Set task
Repeat every line of the data exactly, but not the pictures.

Information supplied
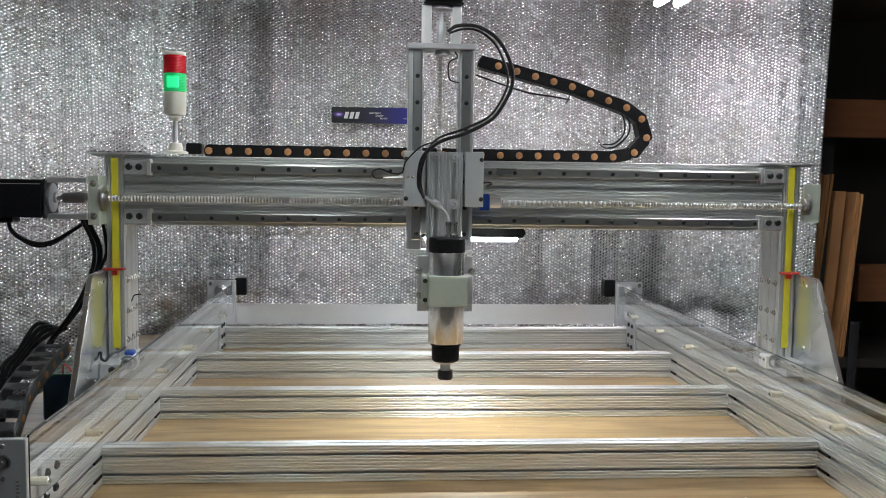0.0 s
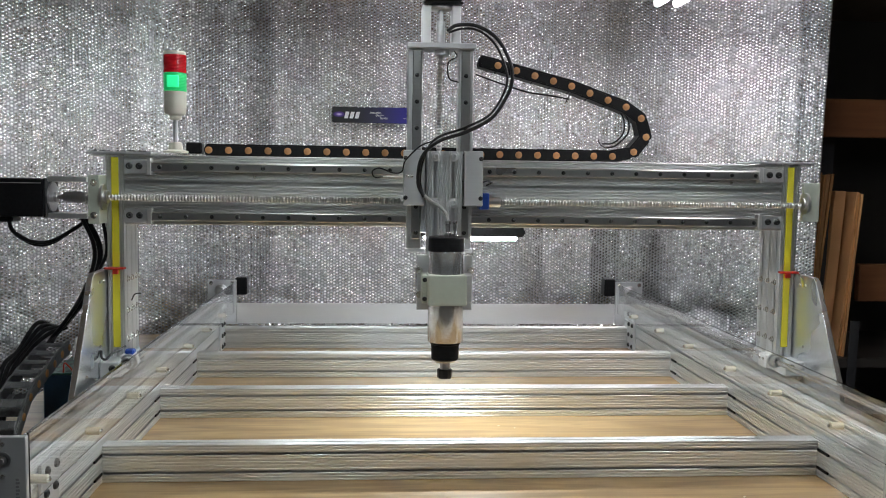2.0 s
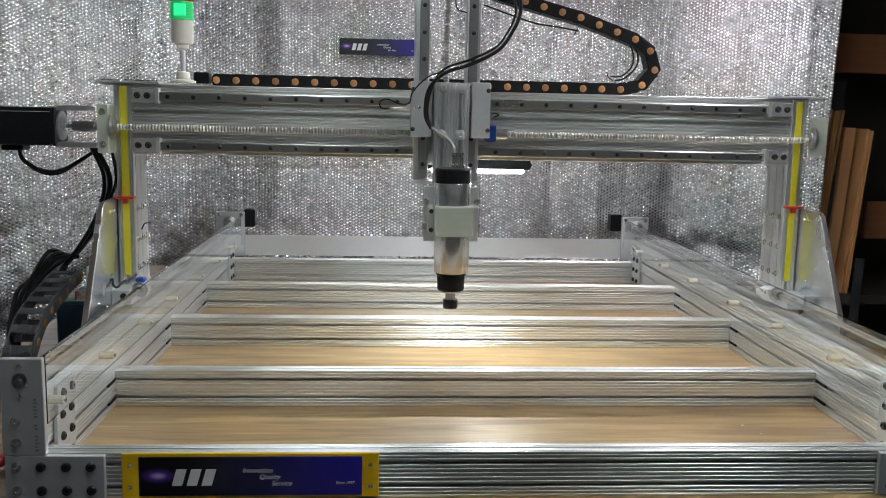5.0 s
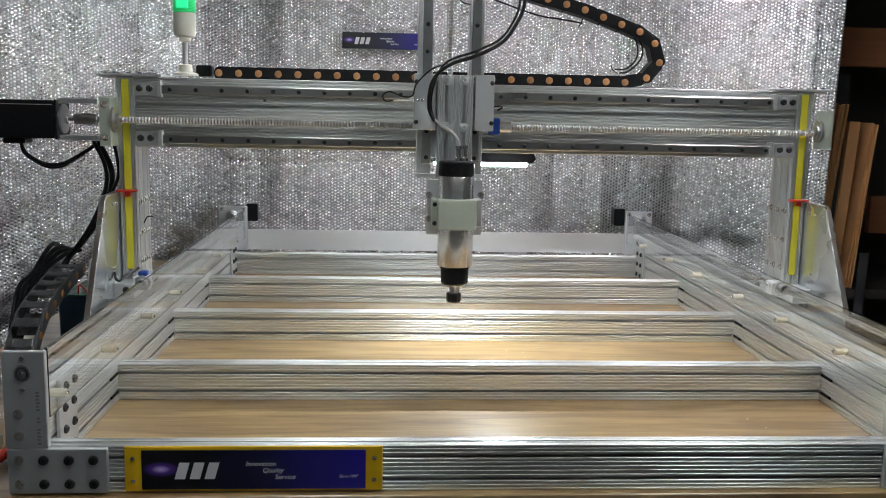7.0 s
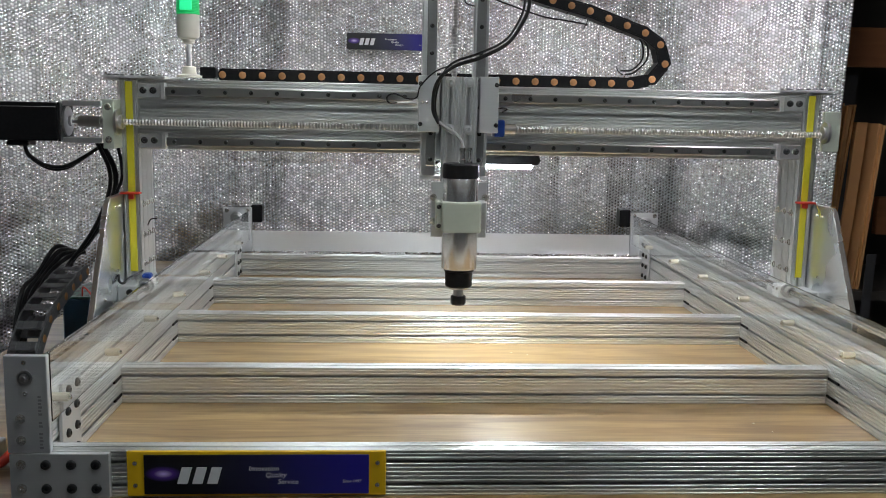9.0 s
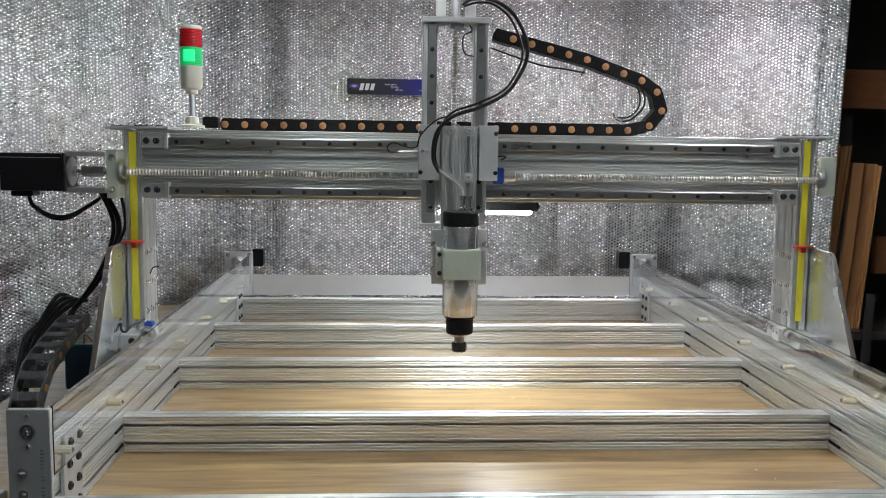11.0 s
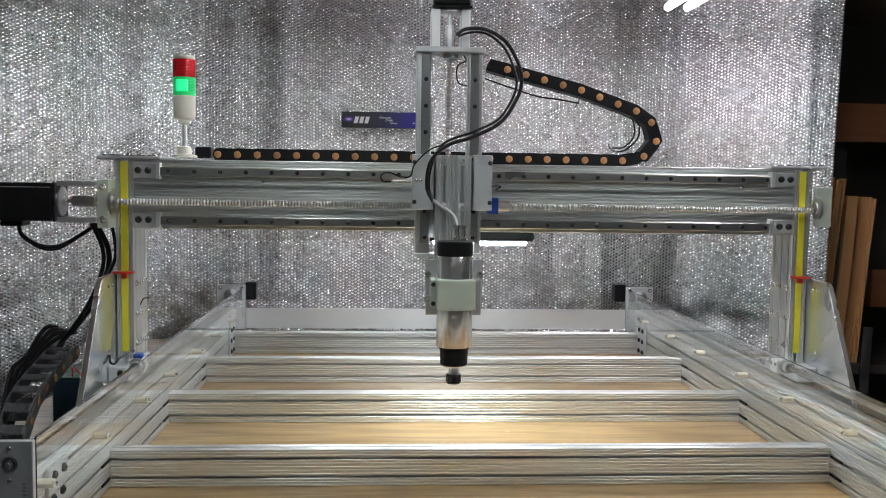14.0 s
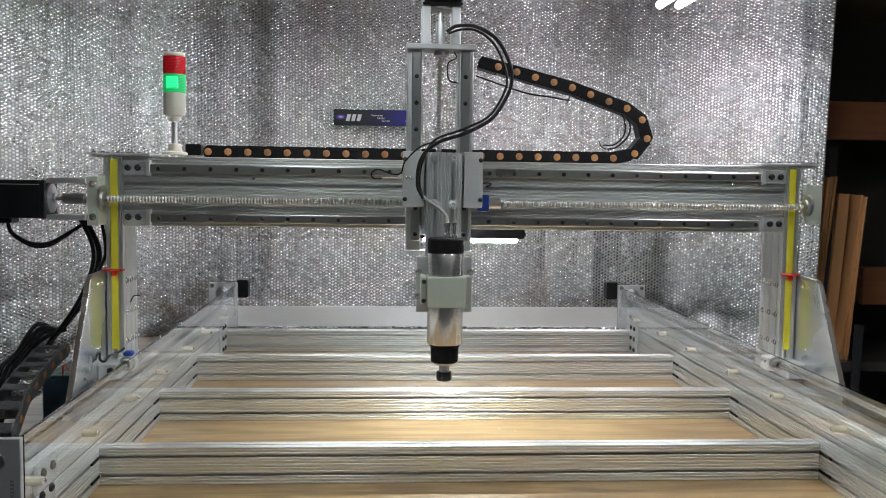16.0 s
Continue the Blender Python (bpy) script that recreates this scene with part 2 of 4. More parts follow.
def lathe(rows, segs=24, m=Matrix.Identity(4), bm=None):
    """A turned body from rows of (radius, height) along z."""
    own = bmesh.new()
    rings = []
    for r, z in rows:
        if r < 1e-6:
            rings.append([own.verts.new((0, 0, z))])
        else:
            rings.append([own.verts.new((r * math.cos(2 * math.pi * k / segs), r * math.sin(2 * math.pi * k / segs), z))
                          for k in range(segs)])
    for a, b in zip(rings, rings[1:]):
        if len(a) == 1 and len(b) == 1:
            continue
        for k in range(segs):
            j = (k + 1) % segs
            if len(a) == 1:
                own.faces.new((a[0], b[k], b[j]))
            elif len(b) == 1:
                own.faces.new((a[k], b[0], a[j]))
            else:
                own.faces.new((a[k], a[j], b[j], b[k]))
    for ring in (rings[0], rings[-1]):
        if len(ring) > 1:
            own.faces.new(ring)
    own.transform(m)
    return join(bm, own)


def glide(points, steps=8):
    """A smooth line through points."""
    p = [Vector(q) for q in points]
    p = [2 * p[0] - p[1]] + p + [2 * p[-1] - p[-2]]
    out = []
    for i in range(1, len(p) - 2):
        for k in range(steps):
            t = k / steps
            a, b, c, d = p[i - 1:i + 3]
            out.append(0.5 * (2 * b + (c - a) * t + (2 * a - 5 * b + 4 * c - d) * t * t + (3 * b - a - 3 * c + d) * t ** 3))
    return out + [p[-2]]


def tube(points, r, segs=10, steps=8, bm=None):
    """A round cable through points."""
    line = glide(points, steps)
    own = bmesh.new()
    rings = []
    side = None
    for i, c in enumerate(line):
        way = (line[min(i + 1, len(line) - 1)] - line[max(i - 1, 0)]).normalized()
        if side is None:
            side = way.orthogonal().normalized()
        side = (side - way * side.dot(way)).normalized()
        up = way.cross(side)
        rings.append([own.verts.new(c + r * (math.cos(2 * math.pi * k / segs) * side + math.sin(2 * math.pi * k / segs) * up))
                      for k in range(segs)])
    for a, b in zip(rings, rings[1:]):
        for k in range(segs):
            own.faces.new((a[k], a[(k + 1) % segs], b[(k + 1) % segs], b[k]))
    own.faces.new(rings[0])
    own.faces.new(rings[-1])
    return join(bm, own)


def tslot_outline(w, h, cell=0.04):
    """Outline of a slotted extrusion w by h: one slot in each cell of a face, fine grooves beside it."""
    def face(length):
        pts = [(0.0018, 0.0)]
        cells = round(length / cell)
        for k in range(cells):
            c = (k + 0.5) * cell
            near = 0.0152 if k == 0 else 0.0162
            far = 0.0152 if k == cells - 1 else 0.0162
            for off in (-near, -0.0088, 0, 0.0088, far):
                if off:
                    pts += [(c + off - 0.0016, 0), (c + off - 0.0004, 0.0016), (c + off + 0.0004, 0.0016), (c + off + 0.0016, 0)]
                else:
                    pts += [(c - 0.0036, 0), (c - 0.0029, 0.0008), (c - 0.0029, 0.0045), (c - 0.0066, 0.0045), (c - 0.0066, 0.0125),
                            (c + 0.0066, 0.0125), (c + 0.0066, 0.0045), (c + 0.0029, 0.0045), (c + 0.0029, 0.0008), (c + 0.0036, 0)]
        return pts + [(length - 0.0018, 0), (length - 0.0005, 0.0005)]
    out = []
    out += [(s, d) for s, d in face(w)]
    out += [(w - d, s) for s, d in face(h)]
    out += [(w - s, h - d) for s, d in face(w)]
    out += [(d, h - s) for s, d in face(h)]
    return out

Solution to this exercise
0.0 s
2.0 s
5.0 s
7.0 s
9.0 s
11.0 s
14.0 s
16.0 s
Continue the Blender Python (bpy) script that recreates this scene with part 2 of 4. More parts follow.
def lathe(rows, segs=24, m=Matrix.Identity(4), bm=None):
    """A turned body from rows of (radius, height) along z."""
    own = bmesh.new()
    rings = []
    for r, z in rows:
        if r < 1e-6:
            rings.append([own.verts.new((0, 0, z))])
        else:
            rings.append([own.verts.new((r * math.cos(2 * math.pi * k / segs), r * math.sin(2 * math.pi * k / segs), z))
                          for k in range(segs)])
    for a, b in zip(rings, rings[1:]):
        if len(a) == 1 and len(b) == 1:
            continue
        for k in range(segs):
            j = (k + 1) % segs
            if len(a) == 1:
                own.faces.new((a[0], b[k], b[j]))
            elif len(b) == 1:
                own.faces.new((a[k], b[0], a[j]))
            else:
                own.faces.new((a[k], a[j], b[j], b[k]))
    for ring in (rings[0], rings[-1]):
        if len(ring) > 1:
            own.faces.new(ring)
    own.transform(m)
    return join(bm, own)


def glide(points, steps=8):
    """A smooth line through points."""
    p = [Vector(q) for q in points]
    p = [2 * p[0] - p[1]] + p + [2 * p[-1] - p[-2]]
    out = []
    for i in range(1, len(p) - 2):
        for k in range(steps):
            t = k / steps
            a, b, c, d = p[i - 1:i + 3]
            out.append(0.5 * (2 * b + (c - a) * t + (2 * a - 5 * b + 4 * c - d) * t * t + (3 * b - a - 3 * c + d) * t ** 3))
    return out + [p[-2]]


def tube(points, r, segs=10, steps=8, bm=None):
    """A round cable through points."""
    line = glide(points, steps)
    own = bmesh.new()
    rings = []
    side = None
    for i, c in enumerate(line):
        way = (line[min(i + 1, len(line) - 1)] - line[max(i - 1, 0)]).normalized()
        if side is None:
            side = way.orthogonal().normalized()
        side = (side - way * side.dot(way)).normalized()
        up = way.cross(side)
        rings.append([own.verts.new(c + r * (math.cos(2 * math.pi * k / segs) * side + math.sin(2 * math.pi * k / segs) * up))
                      for k in range(segs)])
    for a, b in zip(rings, rings[1:]):
        for k in range(segs):
            own.faces.new((a[k], a[(k + 1) % segs], b[(k + 1) % segs], b[k]))
    own.faces.new(rings[0])
    own.faces.new(rings[-1])
    return join(bm, own)


def tslot_outline(w, h, cell=0.04):
    """Outline of a slotted extrusion w by h: one slot in each cell of a face, fine grooves beside it."""
    def face(length):
        pts = [(0.0018, 0.0)]
        cells = round(length / cell)
        for k in range(cells):
            c = (k + 0.5) * cell
            near = 0.0152 if k == 0 else 0.0162
            far = 0.0152 if k == cells - 1 else 0.0162
            for off in (-near, -0.0088, 0, 0.0088, far):
                if off:
                    pts += [(c + off - 0.0016, 0), (c + off - 0.0004, 0.0016), (c + off + 0.0004, 0.0016), (c + off + 0.0016, 0)]
                else:
                    pts += [(c - 0.0036, 0), (c - 0.0029, 0.0008), (c - 0.0029, 0.0045), (c - 0.0066, 0.0045), (c - 0.0066, 0.0125),
                            (c + 0.0066, 0.0125), (c + 0.0066, 0.0045), (c + 0.0029, 0.0045), (c + 0.0029, 0.0008), (c + 0.0036, 0)]
        return pts + [(length - 0.0018, 0), (length - 0.0005, 0.0005)]
    out = []
    out += [(s, d) for s, d in face(w)]
    out += [(w - d, s) for s, d in face(h)]
    out += [(w - s, h - d) for s, d in face(w)]
    out += [(d, h - s) for s, d in face(h)]
    return out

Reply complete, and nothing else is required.